▶ [DIRECTION] Reproduce the listing below in full and without alteration, apart from its pictures.

▶ [DATA LINES]
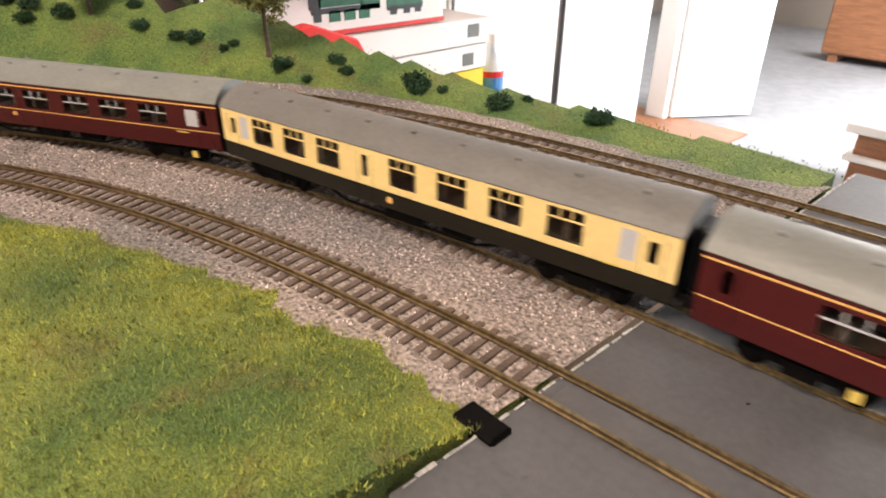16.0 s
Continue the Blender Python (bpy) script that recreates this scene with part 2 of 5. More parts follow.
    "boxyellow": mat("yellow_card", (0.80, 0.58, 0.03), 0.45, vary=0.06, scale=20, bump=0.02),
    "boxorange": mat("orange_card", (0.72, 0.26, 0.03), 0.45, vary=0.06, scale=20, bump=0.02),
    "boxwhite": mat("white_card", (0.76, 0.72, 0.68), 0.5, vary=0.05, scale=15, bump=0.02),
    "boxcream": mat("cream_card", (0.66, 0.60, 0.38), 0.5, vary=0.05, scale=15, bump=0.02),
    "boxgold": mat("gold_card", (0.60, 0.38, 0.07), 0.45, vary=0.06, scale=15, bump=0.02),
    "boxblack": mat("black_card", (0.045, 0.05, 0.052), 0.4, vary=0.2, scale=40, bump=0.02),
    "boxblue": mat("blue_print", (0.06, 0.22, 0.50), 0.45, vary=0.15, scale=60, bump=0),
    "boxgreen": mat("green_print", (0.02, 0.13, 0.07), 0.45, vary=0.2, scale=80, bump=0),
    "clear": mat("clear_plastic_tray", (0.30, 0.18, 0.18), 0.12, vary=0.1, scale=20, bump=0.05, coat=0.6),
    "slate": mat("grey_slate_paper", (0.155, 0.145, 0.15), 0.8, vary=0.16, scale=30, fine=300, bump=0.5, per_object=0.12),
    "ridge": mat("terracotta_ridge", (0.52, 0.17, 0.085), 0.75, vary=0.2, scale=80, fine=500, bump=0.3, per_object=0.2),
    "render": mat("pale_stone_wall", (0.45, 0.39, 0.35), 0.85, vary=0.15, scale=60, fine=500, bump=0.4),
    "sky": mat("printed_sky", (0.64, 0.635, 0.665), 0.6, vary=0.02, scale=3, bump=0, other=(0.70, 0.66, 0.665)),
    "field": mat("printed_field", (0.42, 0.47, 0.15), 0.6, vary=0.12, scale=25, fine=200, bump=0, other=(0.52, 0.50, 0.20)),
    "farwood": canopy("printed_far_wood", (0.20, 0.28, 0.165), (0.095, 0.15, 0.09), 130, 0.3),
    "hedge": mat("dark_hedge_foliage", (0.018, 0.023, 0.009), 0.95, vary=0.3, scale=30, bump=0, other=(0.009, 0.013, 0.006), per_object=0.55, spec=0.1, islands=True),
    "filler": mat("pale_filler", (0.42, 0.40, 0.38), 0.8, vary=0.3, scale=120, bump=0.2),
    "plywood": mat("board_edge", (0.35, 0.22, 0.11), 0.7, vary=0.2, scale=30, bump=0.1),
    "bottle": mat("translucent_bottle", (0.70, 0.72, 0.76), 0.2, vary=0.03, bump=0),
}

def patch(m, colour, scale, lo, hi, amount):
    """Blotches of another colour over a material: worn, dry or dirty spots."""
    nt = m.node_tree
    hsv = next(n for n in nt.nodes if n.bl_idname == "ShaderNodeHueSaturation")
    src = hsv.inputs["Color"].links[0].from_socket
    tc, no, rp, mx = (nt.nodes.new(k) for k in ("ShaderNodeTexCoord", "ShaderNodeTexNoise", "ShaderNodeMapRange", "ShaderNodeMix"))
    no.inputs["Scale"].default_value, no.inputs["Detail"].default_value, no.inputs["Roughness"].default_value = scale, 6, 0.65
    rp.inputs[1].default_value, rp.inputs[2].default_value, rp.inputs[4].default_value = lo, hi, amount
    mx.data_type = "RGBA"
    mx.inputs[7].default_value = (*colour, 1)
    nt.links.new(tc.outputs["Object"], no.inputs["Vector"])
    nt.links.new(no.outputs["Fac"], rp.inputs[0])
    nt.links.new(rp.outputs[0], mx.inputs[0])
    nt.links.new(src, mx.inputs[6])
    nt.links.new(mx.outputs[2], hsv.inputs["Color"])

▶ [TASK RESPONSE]
16.0 s
Continue the Blender Python (bpy) script that recreates this scene with part 2 of 5. More parts follow.
    "boxyellow": mat("yellow_card", (0.80, 0.58, 0.03), 0.45, vary=0.06, scale=20, bump=0.02),
    "boxorange": mat("orange_card", (0.72, 0.26, 0.03), 0.45, vary=0.06, scale=20, bump=0.02),
    "boxwhite": mat("white_card", (0.76, 0.72, 0.68), 0.5, vary=0.05, scale=15, bump=0.02),
    "boxcream": mat("cream_card", (0.66, 0.60, 0.38), 0.5, vary=0.05, scale=15, bump=0.02),
    "boxgold": mat("gold_card", (0.60, 0.38, 0.07), 0.45, vary=0.06, scale=15, bump=0.02),
    "boxblack": mat("black_card", (0.045, 0.05, 0.052), 0.4, vary=0.2, scale=40, bump=0.02),
    "boxblue": mat("blue_print", (0.06, 0.22, 0.50), 0.45, vary=0.15, scale=60, bump=0),
    "boxgreen": mat("green_print", (0.02, 0.13, 0.07), 0.45, vary=0.2, scale=80, bump=0),
    "clear": mat("clear_plastic_tray", (0.30, 0.18, 0.18), 0.12, vary=0.1, scale=20, bump=0.05, coat=0.6),
    "slate": mat("grey_slate_paper", (0.155, 0.145, 0.15), 0.8, vary=0.16, scale=30, fine=300, bump=0.5, per_object=0.12),
    "ridge": mat("terracotta_ridge", (0.52, 0.17, 0.085), 0.75, vary=0.2, scale=80, fine=500, bump=0.3, per_object=0.2),
    "render": mat("pale_stone_wall", (0.45, 0.39, 0.35), 0.85, vary=0.15, scale=60, fine=500, bump=0.4),
    "sky": mat("printed_sky", (0.64, 0.635, 0.665), 0.6, vary=0.02, scale=3, bump=0, other=(0.70, 0.66, 0.665)),
    "field": mat("printed_field", (0.42, 0.47, 0.15), 0.6, vary=0.12, scale=25, fine=200, bump=0, other=(0.52, 0.50, 0.20)),
    "farwood": canopy("printed_far_wood", (0.20, 0.28, 0.165), (0.095, 0.15, 0.09), 130, 0.3),
    "hedge": mat("dark_hedge_foliage", (0.018, 0.023, 0.009), 0.95, vary=0.3, scale=30, bump=0, other=(0.009, 0.013, 0.006), per_object=0.55, spec=0.1, islands=True),
    "filler": mat("pale_filler", (0.42, 0.40, 0.38), 0.8, vary=0.3, scale=120, bump=0.2),
    "plywood": mat("board_edge", (0.35, 0.22, 0.11), 0.7, vary=0.2, scale=30, bump=0.1),
    "bottle": mat("translucent_bottle", (0.70, 0.72, 0.76), 0.2, vary=0.03, bump=0),
}

def patch(m, colour, scale, lo, hi, amount):
    """Blotches of another colour over a material: worn, dry or dirty spots."""
    nt = m.node_tree
    hsv = next(n for n in nt.nodes if n.bl_idname == "ShaderNodeHueSaturation")
    src = hsv.inputs["Color"].links[0].from_socket
    tc, no, rp, mx = (nt.nodes.new(k) for k in ("ShaderNodeTexCoord", "ShaderNodeTexNoise", "ShaderNodeMapRange", "ShaderNodeMix"))
    no.inputs["Scale"].default_value, no.inputs["Detail"].default_value, no.inputs["Roughness"].default_value = scale, 6, 0.65
    rp.inputs[1].default_value, rp.inputs[2].default_value, rp.inputs[4].default_value = lo, hi, amount
    mx.data_type = "RGBA"
    mx.inputs[7].default_value = (*colour, 1)
    nt.links.new(tc.outputs["Object"], no.inputs["Vector"])
    nt.links.new(no.outputs["Fac"], rp.inputs[0])
    nt.links.new(rp.outputs[0], mx.inputs[0])
    nt.links.new(src, mx.inputs[6])
    nt.links.new(mx.outputs[2], hsv.inputs["Color"])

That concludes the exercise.